Sec 6 of the ETI Act stipulates what constitutes a ‘qualifying employee’ and states the following:

‘6.   Qualifying employees.—An employee is a qualifying employee if the employee—

(a)  (i)  is not less than 18 years old and not more than 29 years old at the end of any month in respect of which the employment tax incentive is claimed;

(ii)  is employed by an employer operating through a fixed place of business located within a special economic zone designated by notice by the Minister of Finance in the Gazette and that employee renders services to that employer mainly within that special economic zone; or

(iii)  is employed by an employer in an industry designated by the Minister of Finance, after consultation with the Minister of Labour and the Minister of Trade and Industry, by notice in the Gazette;

(b)  (i)  is in possession of an identity card referred to in section 14 of the Identification Act, 1997 (Act No. 68 of 1997), issued to that employee after application for the card in terms of section 15 of that Act; or

(ii)  is in possession of an asylum seeker permit, issued to that employee in terms of section 22 (1) of the Refugees Act, 1998 (Act No. 130 of 1998), after application for the permit in terms of section 21 (1) of that Act;

(c)  in relation to the employer, is not a connected person as defined in section 1 of the Income Tax Act;

(d)  is not a domestic worker as defined in section 1 of the Basic Conditions of Employment Act, 1997 (Act No. 75 of 1997);

(e)  was employed by the employer or an associated person on or after 1 October 2013 in respect of employment commencing on or after that date; and

( f )  is not an employee in respect of whom an employer is ineligible to receive the incentive by virtue of section 4.’

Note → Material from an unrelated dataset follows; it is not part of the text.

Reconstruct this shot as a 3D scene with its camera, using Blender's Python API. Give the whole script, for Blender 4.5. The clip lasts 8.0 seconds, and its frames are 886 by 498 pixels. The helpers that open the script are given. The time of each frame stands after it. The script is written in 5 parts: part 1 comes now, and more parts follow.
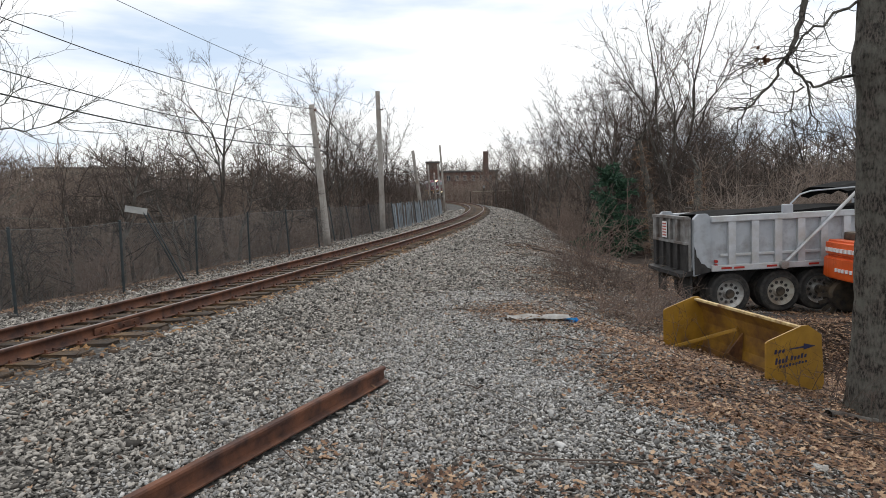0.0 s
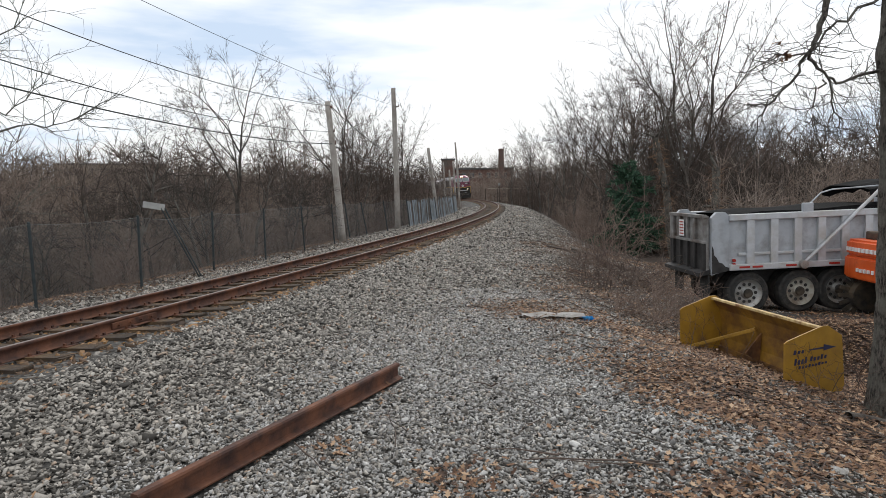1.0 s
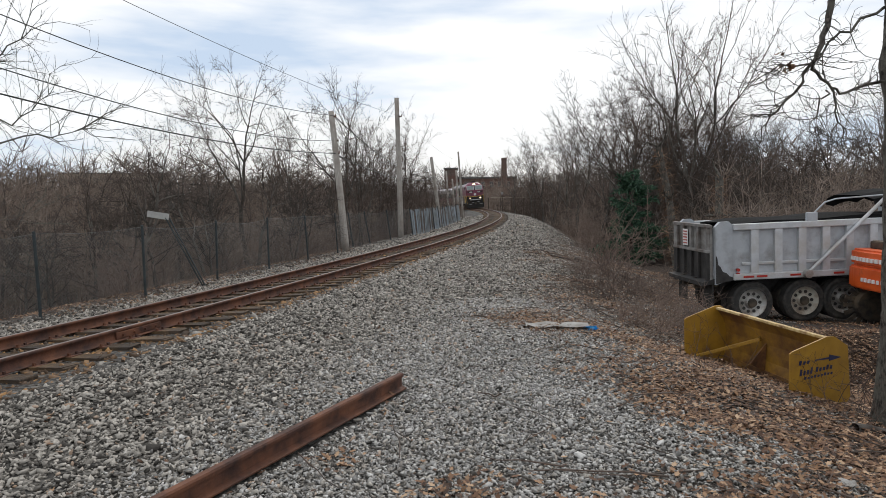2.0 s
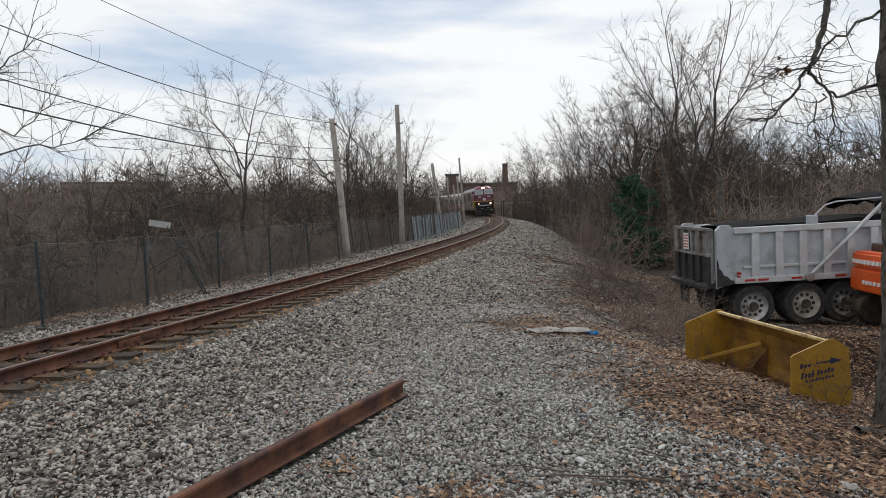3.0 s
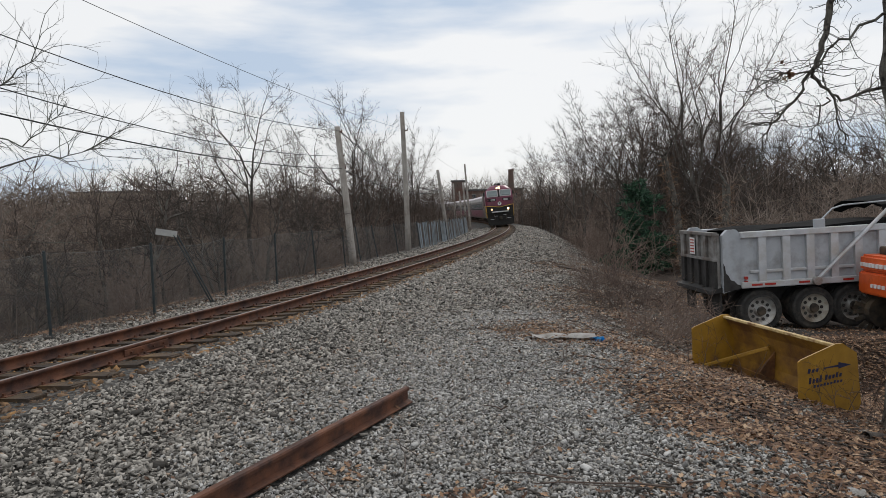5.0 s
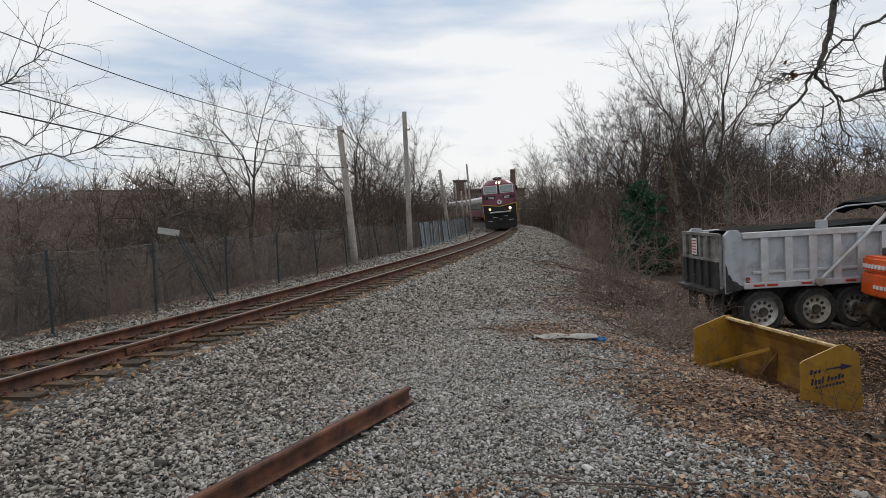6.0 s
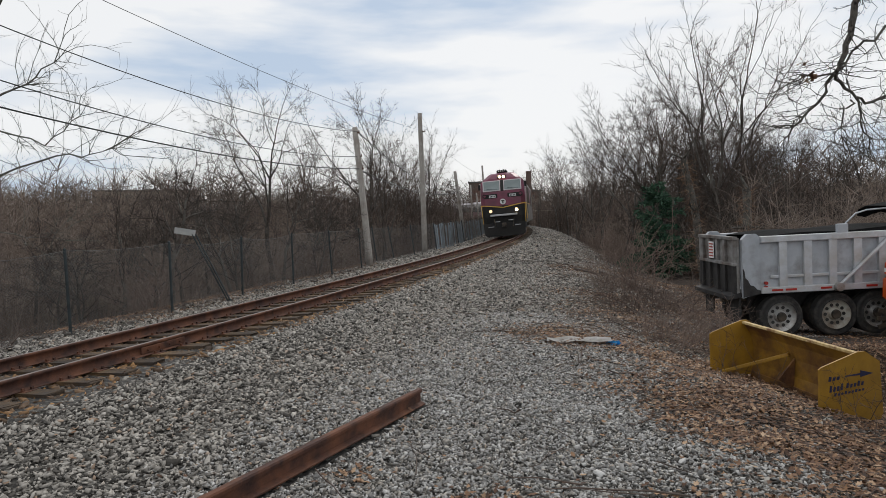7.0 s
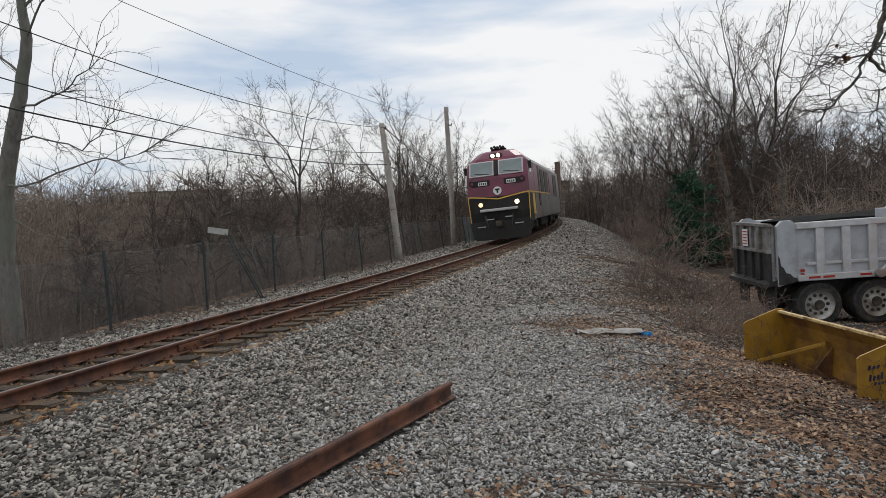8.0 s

In terms of sec 6(e) of the ETI Act, the Incentive will only be available in respect of employees where their employment commenced on or after 1 October 2013. It is submitted that sec 6(e) of the ETI Act would be met if a person was employed before 1 October 2013 who left the employment in that period and who was re-employed on or after 1 October 2013.

Provisions to take into consideration when determining the incentive in relation to a seasonal worker.

Should a worker leave the employment during the course of a month i.e. not at the end of the month, special note would have to be taken of sec 7(5) of the ETI Act which states the following:

‘If an employer employs a qualifying employee only for a part of a month, the amount of employment tax incentive to be received in respect of that month in respect of that qualifying employee must be an amount that bears to the total amount calculated in terms of subsection (2) or (3) the same ratio as the amount of remuneration paid by the employer in respect of that month bears to the amount of remuneration that would have been payable in respect of that month had the employer employed that employee for the entire month.’

Sec 7(5) therefore has the effect that the ETI would be equal to the following:

amount of the incentive calculated in terms of sec 7(2) or (3) x actual remuneration paid to the employee in the month/the total remuneration that would have been payable had the employer employed the employee for the full month.

Disclaimer: Nothing in this query and answer should be construed as constituting tax advice or a tax opinion. An expert should be consulted for advice based on the facts and circumstances of each transaction/case. Even though great care has been taken to ensure the accuracy of the answer, SAIT do not accept any responsibility for consequences of decisions taken based on this query and answer. It remains your own responsibility to consult the relevant primary resources when taking a decision.